Brief:
Reproduce exactly the lines from the one containing "5. More parts follow." through the one containing "0.006), RED_DULL, parent)", both included, and nothing else.

(Records with scene code)
□ □ □ □ □ □ □
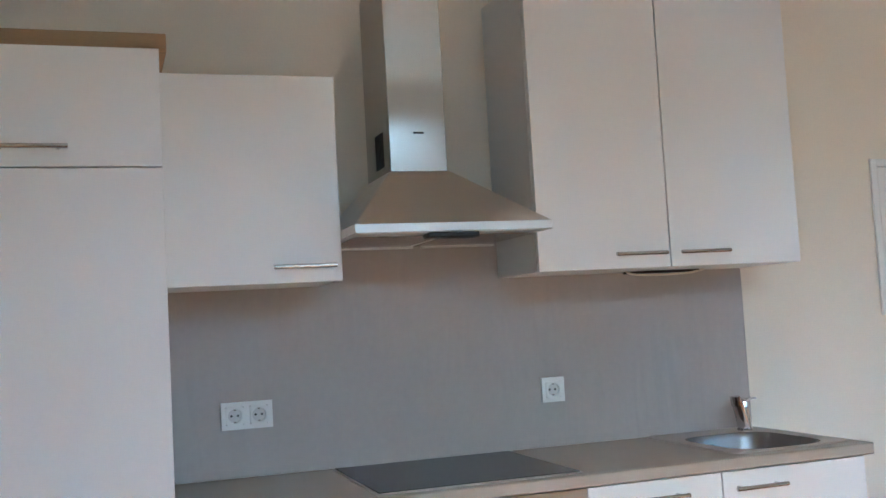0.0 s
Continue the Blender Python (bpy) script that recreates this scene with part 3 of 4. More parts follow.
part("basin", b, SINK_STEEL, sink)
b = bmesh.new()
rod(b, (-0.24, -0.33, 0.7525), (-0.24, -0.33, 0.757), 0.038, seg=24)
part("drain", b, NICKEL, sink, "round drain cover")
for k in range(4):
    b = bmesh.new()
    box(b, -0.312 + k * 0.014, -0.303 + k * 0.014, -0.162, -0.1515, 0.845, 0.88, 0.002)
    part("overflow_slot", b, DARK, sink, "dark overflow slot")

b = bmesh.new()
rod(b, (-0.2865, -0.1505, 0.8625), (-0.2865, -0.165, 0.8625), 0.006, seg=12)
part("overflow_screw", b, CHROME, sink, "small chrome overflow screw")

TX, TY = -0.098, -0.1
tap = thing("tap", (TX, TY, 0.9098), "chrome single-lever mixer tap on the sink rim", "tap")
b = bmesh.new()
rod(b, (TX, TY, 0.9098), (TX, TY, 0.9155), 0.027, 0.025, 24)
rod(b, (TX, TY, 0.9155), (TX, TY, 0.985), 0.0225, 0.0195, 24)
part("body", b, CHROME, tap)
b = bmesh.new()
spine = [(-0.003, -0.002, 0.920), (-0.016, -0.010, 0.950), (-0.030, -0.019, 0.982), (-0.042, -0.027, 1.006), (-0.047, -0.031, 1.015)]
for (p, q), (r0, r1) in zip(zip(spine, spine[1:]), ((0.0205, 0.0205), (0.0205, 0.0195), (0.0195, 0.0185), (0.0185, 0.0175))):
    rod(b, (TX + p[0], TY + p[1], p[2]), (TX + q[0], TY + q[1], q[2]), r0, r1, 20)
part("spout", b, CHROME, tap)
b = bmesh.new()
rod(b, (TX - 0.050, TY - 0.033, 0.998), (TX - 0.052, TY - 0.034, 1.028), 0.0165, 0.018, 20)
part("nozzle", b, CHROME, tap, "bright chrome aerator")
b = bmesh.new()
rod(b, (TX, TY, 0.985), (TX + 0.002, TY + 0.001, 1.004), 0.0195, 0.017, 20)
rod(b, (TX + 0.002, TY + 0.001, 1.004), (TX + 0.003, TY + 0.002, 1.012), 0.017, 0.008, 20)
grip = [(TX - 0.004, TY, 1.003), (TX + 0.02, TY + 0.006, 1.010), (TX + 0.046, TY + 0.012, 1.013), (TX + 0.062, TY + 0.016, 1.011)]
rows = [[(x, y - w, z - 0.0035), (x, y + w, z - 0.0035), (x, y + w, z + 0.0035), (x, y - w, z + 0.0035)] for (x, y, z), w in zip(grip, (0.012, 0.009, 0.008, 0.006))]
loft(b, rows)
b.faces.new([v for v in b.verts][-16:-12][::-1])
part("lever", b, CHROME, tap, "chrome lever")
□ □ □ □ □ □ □
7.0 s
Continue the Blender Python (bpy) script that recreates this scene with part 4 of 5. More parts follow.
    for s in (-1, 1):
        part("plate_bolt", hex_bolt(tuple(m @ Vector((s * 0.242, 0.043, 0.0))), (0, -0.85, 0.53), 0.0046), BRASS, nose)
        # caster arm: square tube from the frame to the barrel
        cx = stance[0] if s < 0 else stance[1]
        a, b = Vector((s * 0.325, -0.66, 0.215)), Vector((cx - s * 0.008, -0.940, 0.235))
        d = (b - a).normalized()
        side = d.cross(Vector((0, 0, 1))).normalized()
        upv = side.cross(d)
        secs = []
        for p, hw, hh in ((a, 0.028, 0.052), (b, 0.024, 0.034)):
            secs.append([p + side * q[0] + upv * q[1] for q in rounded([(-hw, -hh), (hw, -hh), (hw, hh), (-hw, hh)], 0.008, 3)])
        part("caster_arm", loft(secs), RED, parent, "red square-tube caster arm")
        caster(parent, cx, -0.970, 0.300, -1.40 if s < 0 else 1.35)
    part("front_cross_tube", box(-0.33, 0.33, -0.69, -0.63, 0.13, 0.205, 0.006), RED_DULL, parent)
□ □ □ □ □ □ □
Solution:
Continue the Blender Python (bpy) script that recreates this scene with part 4 of 5. More parts follow.
    for s in (-1, 1):
        part("plate_bolt", hex_bolt(tuple(m @ Vector((s * 0.242, 0.043, 0.0))), (0, -0.85, 0.53), 0.0046), BRASS, nose)
        # caster arm: square tube from the frame to the barrel
        cx = stance[0] if s < 0 else stance[1]
        a, b = Vector((s * 0.325, -0.66, 0.215)), Vector((cx - s * 0.008, -0.940, 0.235))
        d = (b - a).normalized()
        side = d.cross(Vector((0, 0, 1))).normalized()
        upv = side.cross(d)
        secs = []
        for p, hw, hh in ((a, 0.028, 0.052), (b, 0.024, 0.034)):
            secs.append([p + side * q[0] + upv * q[1] for q in rounded([(-hw, -hh), (hw, -hh), (hw, hh), (-hw, hh)], 0.008, 3)])
        part("caster_arm", loft(secs), RED, parent, "red square-tube caster arm")
        caster(parent, cx, -0.970, 0.300, -1.40 if s < 0 else 1.35)
    part("front_cross_tube", box(-0.33, 0.33, -0.69, -0.63, 0.13, 0.205, 0.006), RED_DULL, parent)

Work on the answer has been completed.